The thought of working remote always sounded great, right? Wake up a half hour later, stay in your pjs, don’t worry about traffic, and no distractions throughout your day. In just the span of one week, millions of Americans are learning that life isn’t so easy at home. There are plenty of distractions—just one’s we’re not used to. For those fortunate enough to be able to relocate to your living room for next couple weeks, here are some tips for working remote to boost your productivity at home. And by all means, please stay safe and follow all guidelines from the CDC and WHO.
Working from home doesn’t mean you get to stay in your pjs all day. Successful remote workers construct a morning routine and stick to it. Workout, shower, make breakfast, and dress for work. These routine tasks will give you time to mentally prepare for the day and help you separate the professional part of your day from the personal. Plus, when you look good, you feel good!

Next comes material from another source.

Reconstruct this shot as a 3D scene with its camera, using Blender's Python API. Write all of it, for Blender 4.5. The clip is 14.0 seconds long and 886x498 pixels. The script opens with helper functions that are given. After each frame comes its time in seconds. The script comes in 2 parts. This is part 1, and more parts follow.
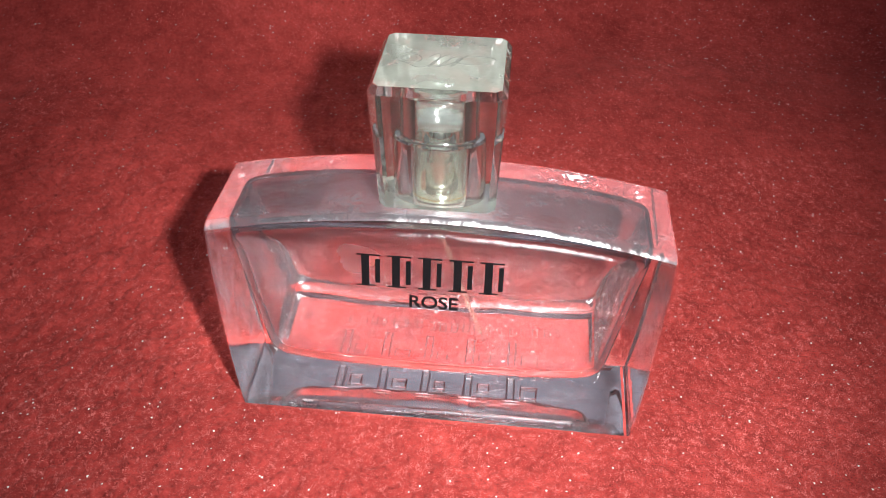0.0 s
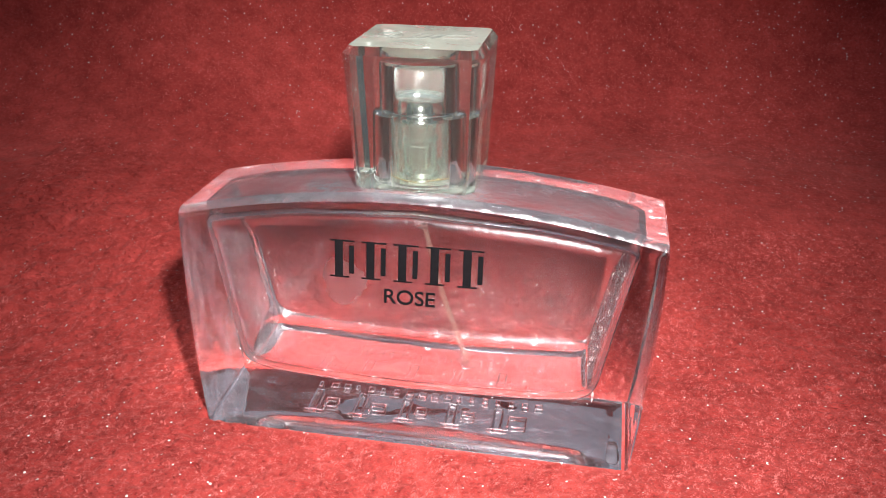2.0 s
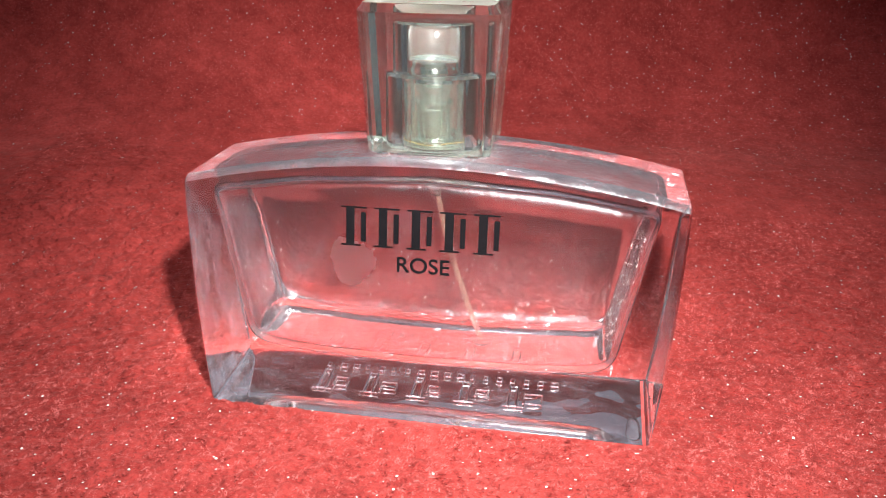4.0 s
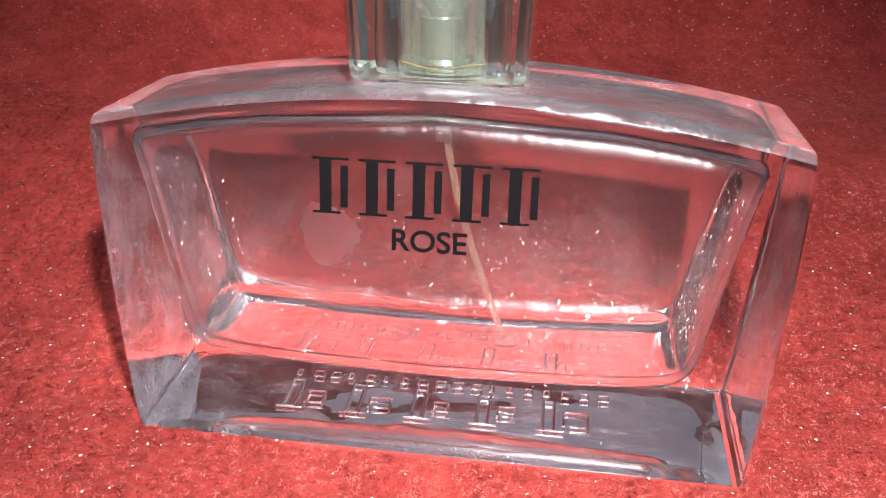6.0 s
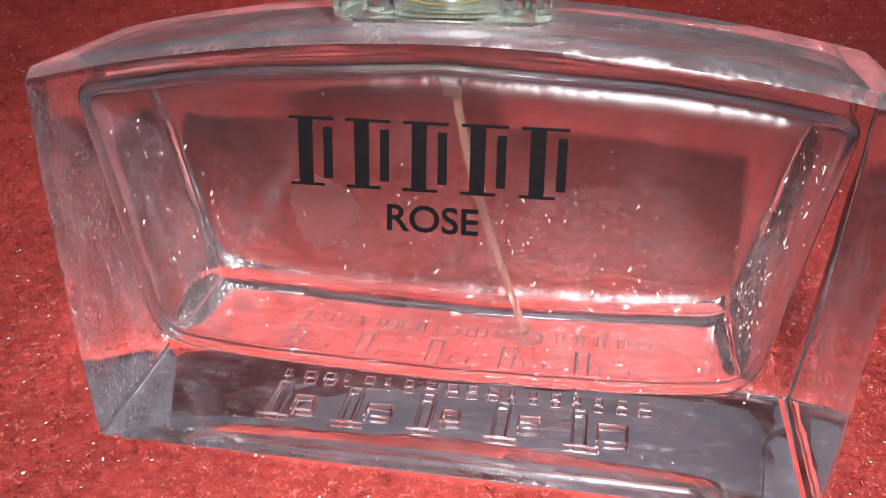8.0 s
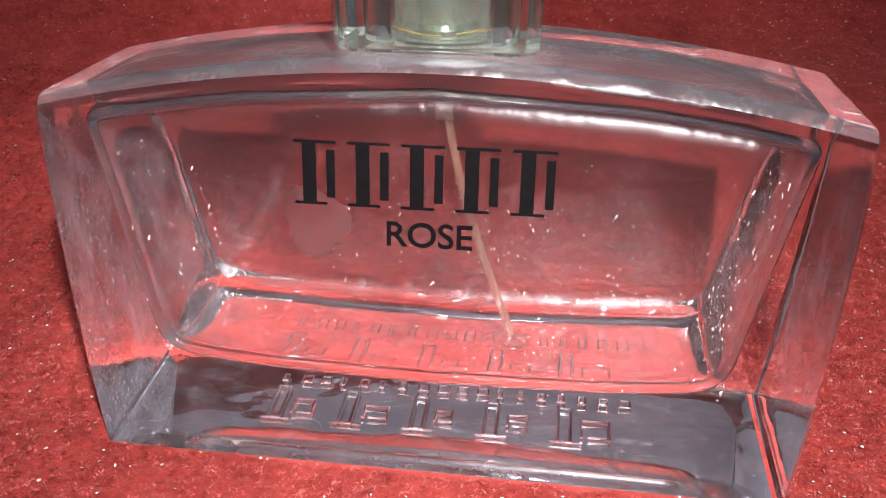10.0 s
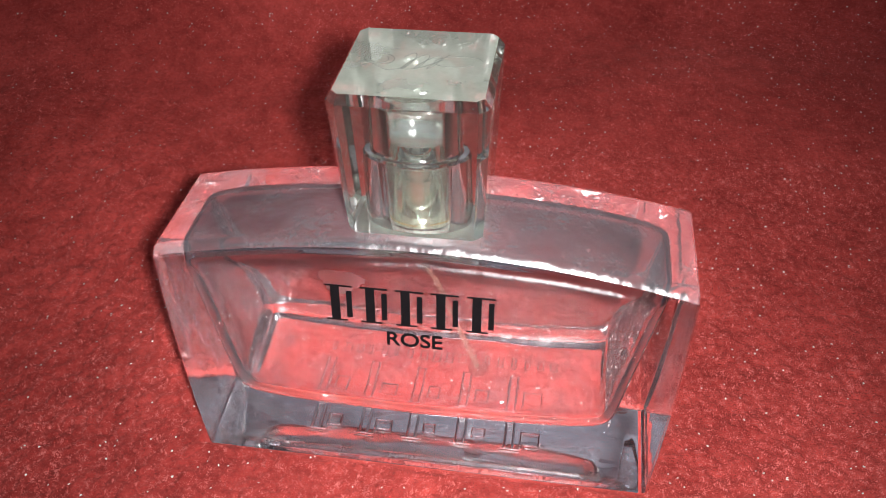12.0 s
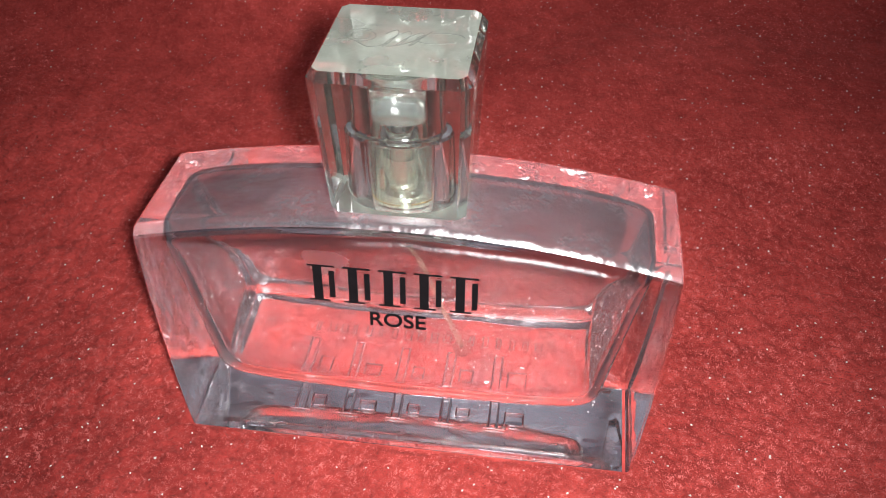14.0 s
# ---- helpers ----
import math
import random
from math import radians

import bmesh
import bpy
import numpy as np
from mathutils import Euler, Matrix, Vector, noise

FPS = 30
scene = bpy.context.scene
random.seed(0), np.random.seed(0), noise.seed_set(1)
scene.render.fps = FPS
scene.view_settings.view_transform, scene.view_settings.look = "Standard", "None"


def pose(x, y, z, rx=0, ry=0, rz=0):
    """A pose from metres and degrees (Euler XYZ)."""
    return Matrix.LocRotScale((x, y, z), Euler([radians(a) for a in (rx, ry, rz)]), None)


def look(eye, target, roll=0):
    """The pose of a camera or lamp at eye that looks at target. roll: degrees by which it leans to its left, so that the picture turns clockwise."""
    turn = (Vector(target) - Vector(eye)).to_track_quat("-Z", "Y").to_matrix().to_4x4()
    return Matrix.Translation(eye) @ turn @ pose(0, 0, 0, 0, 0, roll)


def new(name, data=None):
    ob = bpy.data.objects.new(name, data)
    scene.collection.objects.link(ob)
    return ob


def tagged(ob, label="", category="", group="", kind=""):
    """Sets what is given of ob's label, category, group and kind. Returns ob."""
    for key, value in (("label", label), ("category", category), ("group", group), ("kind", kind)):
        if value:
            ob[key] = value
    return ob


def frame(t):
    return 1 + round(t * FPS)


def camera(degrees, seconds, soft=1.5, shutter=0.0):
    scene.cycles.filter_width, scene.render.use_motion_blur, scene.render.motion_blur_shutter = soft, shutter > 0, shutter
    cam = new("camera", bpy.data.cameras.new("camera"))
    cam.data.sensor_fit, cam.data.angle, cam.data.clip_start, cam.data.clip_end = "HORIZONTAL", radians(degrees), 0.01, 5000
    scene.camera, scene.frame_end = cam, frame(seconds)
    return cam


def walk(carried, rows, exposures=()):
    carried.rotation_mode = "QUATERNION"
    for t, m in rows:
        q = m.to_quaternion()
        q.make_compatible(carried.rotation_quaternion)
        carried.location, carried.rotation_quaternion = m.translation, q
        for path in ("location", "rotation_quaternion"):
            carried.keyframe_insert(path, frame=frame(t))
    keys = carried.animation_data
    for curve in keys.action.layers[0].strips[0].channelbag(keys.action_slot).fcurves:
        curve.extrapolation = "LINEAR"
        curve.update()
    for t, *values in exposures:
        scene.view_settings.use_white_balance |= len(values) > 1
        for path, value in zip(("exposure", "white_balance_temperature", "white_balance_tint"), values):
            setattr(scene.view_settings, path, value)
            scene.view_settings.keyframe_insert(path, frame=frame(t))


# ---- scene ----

Create a Dedicated Workspace
This is a time when we’ve all been thrust into working remotely. Normally the advice would have been to have a private room in your house that would act as your office. Unfortunately, this might not be feasible for everyone. The key is to construct a dedicated workspace in your house away from distractions–that means you are not sitting on your bed or in front of the tv. Try using a folding table or repurposing your kitchen table for the time being. Make sure you have proper lighting and surround yourself with things that you would normally have in arm’s length at work.
Stick to Your Schedule
You’re home now, but most likely your role hasn’t changed. Plan your day just as you did when you we’re in the office: adhere to your calendar, block out time for lunch, take a lap around your house when you get up to use the restroom. Breaking up the day and moving your body enables you to refresh and can increase your productivity when you return to your work. But don’t pick up bad habits such as taking a tv break or doing household chores. If you couldn’t do it in the office, then you shouldn’t be doing it at home.
This is a whole new world. Your typical daily distractions of getting caught up in the kitchenette hearing about your co-worker’s daughter’s basketball game have been replaced by an array of new disruptions. You may have children at home with you or pets. Obviously their care and safety is of utmost importance, but that does not mean they should be on your lap during a conference call. You need to create separation to the best of your ability. As said above, you should not have the tv on in the background, nor should you be being prepping your dinner at 3pm in the afternoon.
This is always a good rule of life, but it applies now more than ever. Set up daily check-in meetings with your co-workers and conduct them via video conference so you can see each other’s faces. We’re all in the same boat and in need of human interaction now more than ever. Post your task list each morning and report in at the end of the day with what you accomplished. There is often a feeling of uncertainty around remote workers, especially in this current situation where it was not planned. Make sure you are conveying to your team that you are focused on your deliverables and not missing a beat.
This post was put together to encourage productivity while working from home, but you may also find yourself staring at your computer screen for a longer period of time than you are used to if you properly minimized your distractions. Set a timer to get up and stretch every hour. Go for a walk around your yard to get some fresh air. Or what better time to start the 100 Pushup Challenge? You may also start to feel lonely or disconnected if remote life is new to you. So think of fun ways to stay connected to your teams–schedule a group video conference for lunch with those people you would normally sit with in the cafeteria or facetime with a friend when you are taking your five-minute walk around the yard.
Above all, don’t let these circumstances get in the way of your happiness or productivity. Your greatest power is your perspective. This is new, unchartered territory for many of us, but we’re all in it together. The key is to embrace the challenge, stay focused, and deliver on your goals.